Quick answer
RAG (Retrieval Augmented Generation) lets AI look up your documents before answering — fast, cheap, easy to update. Fine-tuning rebuilds the AI to internalise your data permanently — expensive but produces a model that "thinks" in your domain. For 95% of cases, start with RAG. Fine-tune only if RAG is not enough.

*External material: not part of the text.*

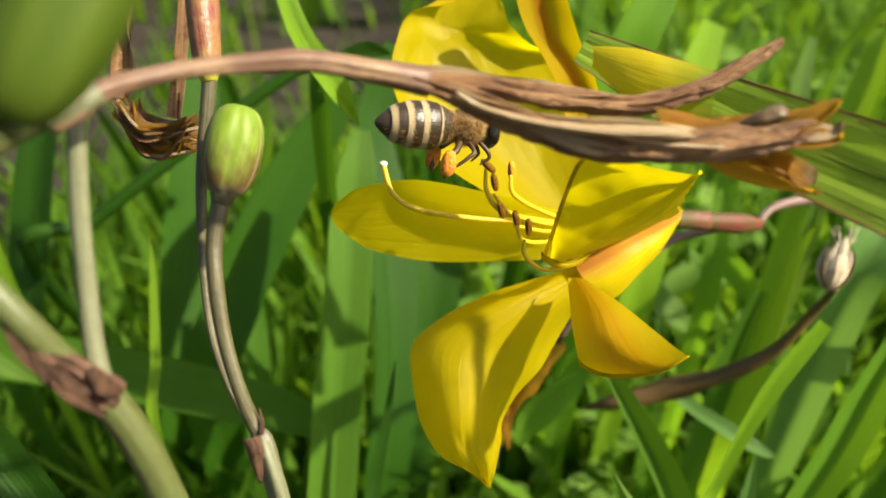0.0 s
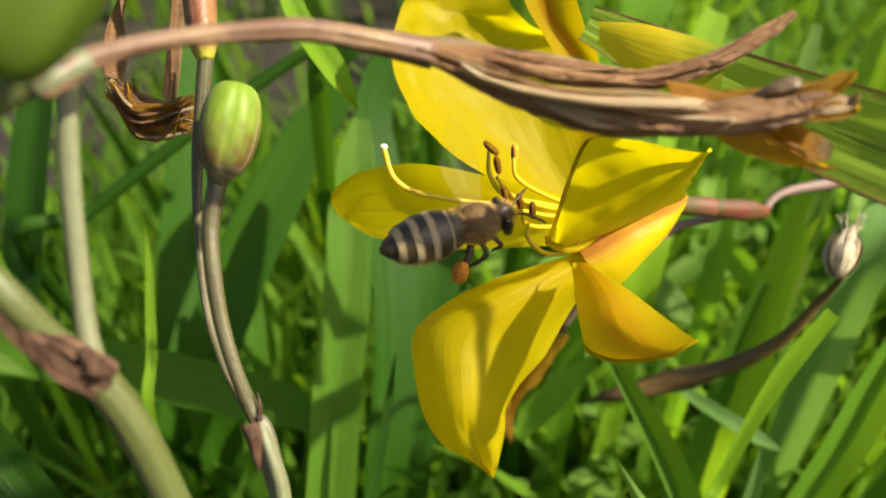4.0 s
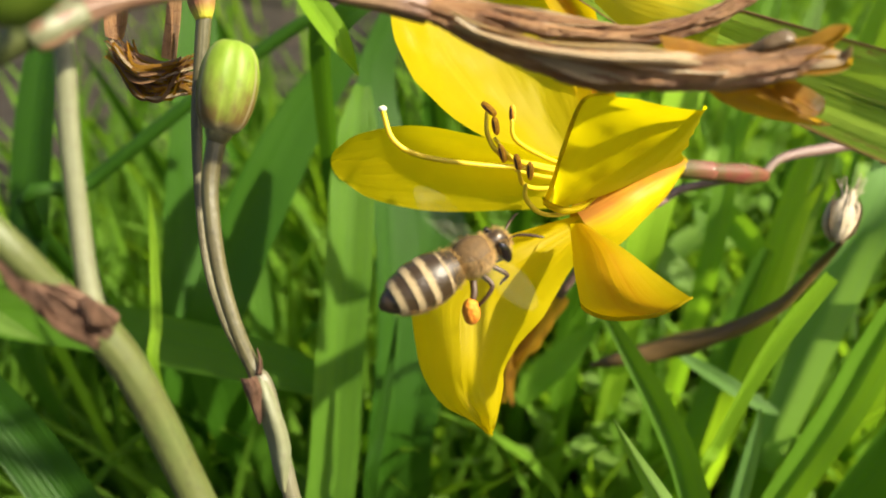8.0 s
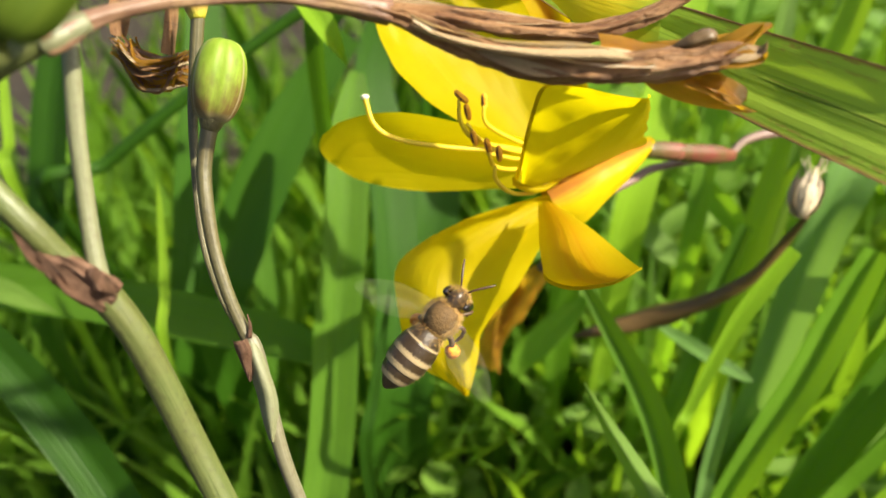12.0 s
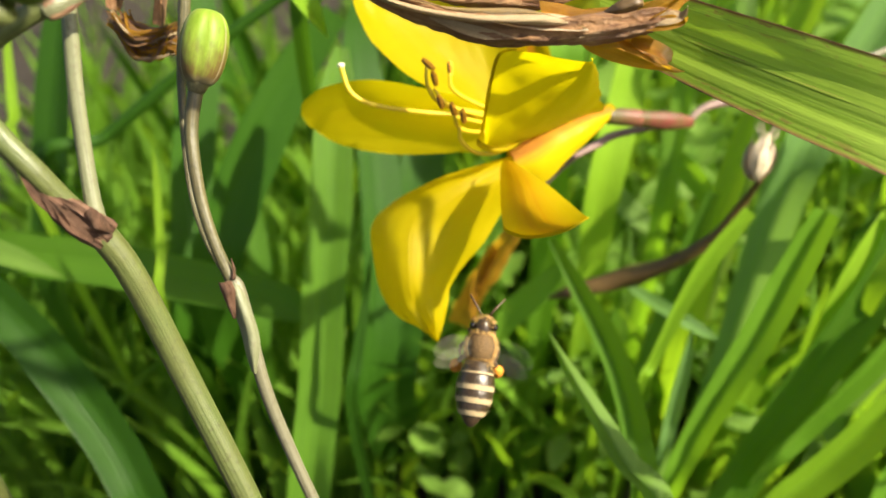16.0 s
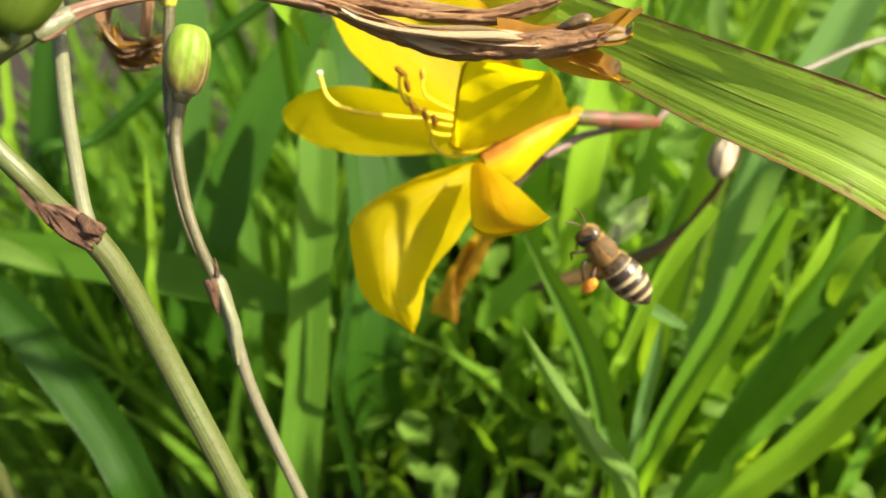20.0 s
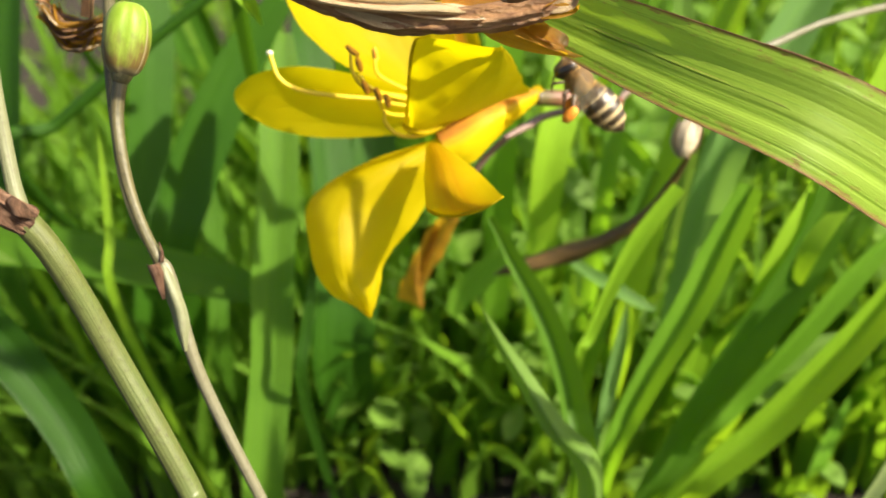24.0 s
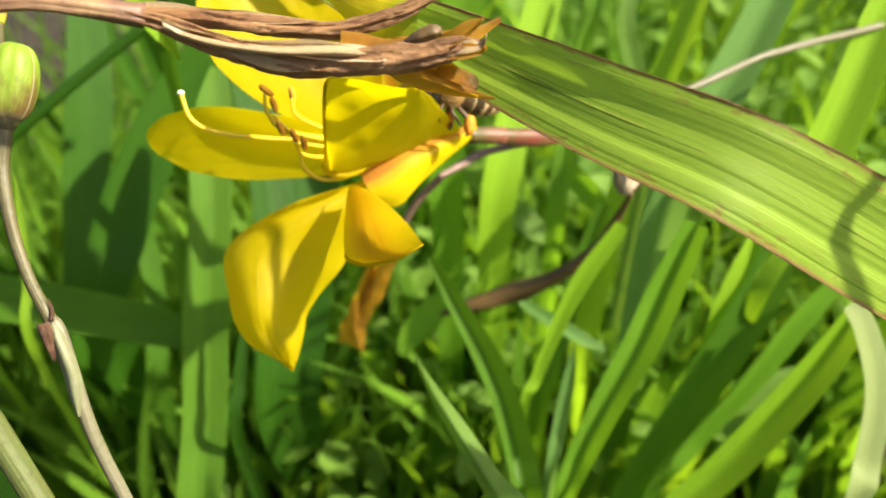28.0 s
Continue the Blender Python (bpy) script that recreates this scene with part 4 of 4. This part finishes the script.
for i in range(16):
    foot = np.array((rng.uniform(60, 190), rng.uniform(150, 230), -5.0))
    lift = radians(rng.uniform(48, 84))
    reach = rng.uniform(70, 130)
    way = np.array((math.cos(lift), rng.uniform(-0.1, 0.35), math.sin(lift) * 0.82))
    w = rng.uniform(1.2, 3.0)
    leaf(right, [foot + way * reach, foot + way * reach * 0.78 + np.array((-0.05, 0, 0.05)) * reach, foot + way * reach * 0.45, foot], [0.1, w * 0.8, w, w * 0.8], down=None, keel=rng.uniform(0.3, 0.8), facing=(rng.uniform(-1.0, 0.7), -0.7, 0.6), twist=rng.uniform(-25, 25), material=(LEAF_MID, LEAF, LEAF_SHADED)[i % 3])
# an unseen slim leaf, added sunward of the broad one to cast a shadow on it
shadow_caster = [tuple(np.array(p) + 33 * np.array(SUN)) for p in ((71.6, 53.4, 180.5), (70.7, 51.6, 176.5), (69.0, 49.7, 172.4), (69.8, 48.6, 168.1), (72.1, 47.0, 163.0), (73.7, 45.4, 157.9))]
leaf(right, shadow_caster, [0.3, 0.75, 0.85, 0.8, 0.85, 0.8], down=(30, 60), keel=0.5, wave=0.8, facing=SUN)
stick = thing("dry_twig", (88.7, 121.4, 156.3), "thin pale dry twig among the leaves", "twig")
make("twig", tube([(68.8, 110.4, 154.6), (77.8, 115.1, 155.6), (85.3, 120.1, 155.8), (89.5, 122.2, 156.0), (99.5, 127.6, 155.4), (110.5, 133.7, 154.2), (128.8, 142.8, 153.4)], [0.5, 0.7, 0.6, 0.65, 0.7, 0.7, 0.6], sides=8), STEM_PALE, stick)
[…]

If you want an AI that knows your company's data, your industry, or your style, you have two options: RAG or fine-tuning. The choice between them is one of the most common questions in AI deployment today. Here is the plain-English breakdown.
What is RAG?
RAG is like giving the AI an open-book exam. Every time the user asks a question, your system searches through your documents, pulls the relevant snippets, and feeds them to the AI as context. The AI uses that context to answer. The base model stays unchanged; only the search-and-feed pipeline is custom.
What is fine-tuning?
Fine-tuning is like sending the AI back to school to study your subject. You take a base model, retrain it on hundreds or thousands of examples of your data, and produce a new model that has internalised the patterns. The training is one-time; the resulting model answers without needing to look anything up.
Head-to-head comparison
- Cost — RAG: $50-500/month operational. Fine-tuning: $1,000-100,000 one-time, then operational
- Speed to deploy — RAG: hours. Fine-tuning: weeks
- Freshness — RAG: instant (just update documents). Fine-tuning: requires retraining
- Quality on niche topics — Fine-tuning often wins for highly specialised domains
- Citation ability — RAG can show sources; fine-tuned models cannot
- Hallucination risk — RAG lower (grounded in real docs); fine-tuned can still make things up
Industry rule of thumb in 2026: try RAG first. If after iteration it still falls short, then consider fine-tuning. Many teams discover RAG alone solves 80-90% of their needs.
When to use which?
Use RAG when: your data changes frequently, you need citations, you have a tight budget, you need to deploy quickly, or your users ask questions about specific documents. Use fine-tuning when: you need the AI to adopt a specific writing style, you have a highly technical domain with consistent terminology, or RAG has been tried and is still missing the mark.
Related reading
Bottom line
RAG is the cheaper, faster, more flexible default. Fine-tuning is the heavier hammer for cases where RAG genuinely cannot deliver. Most teams who think they need fine-tuning actually just need better RAG.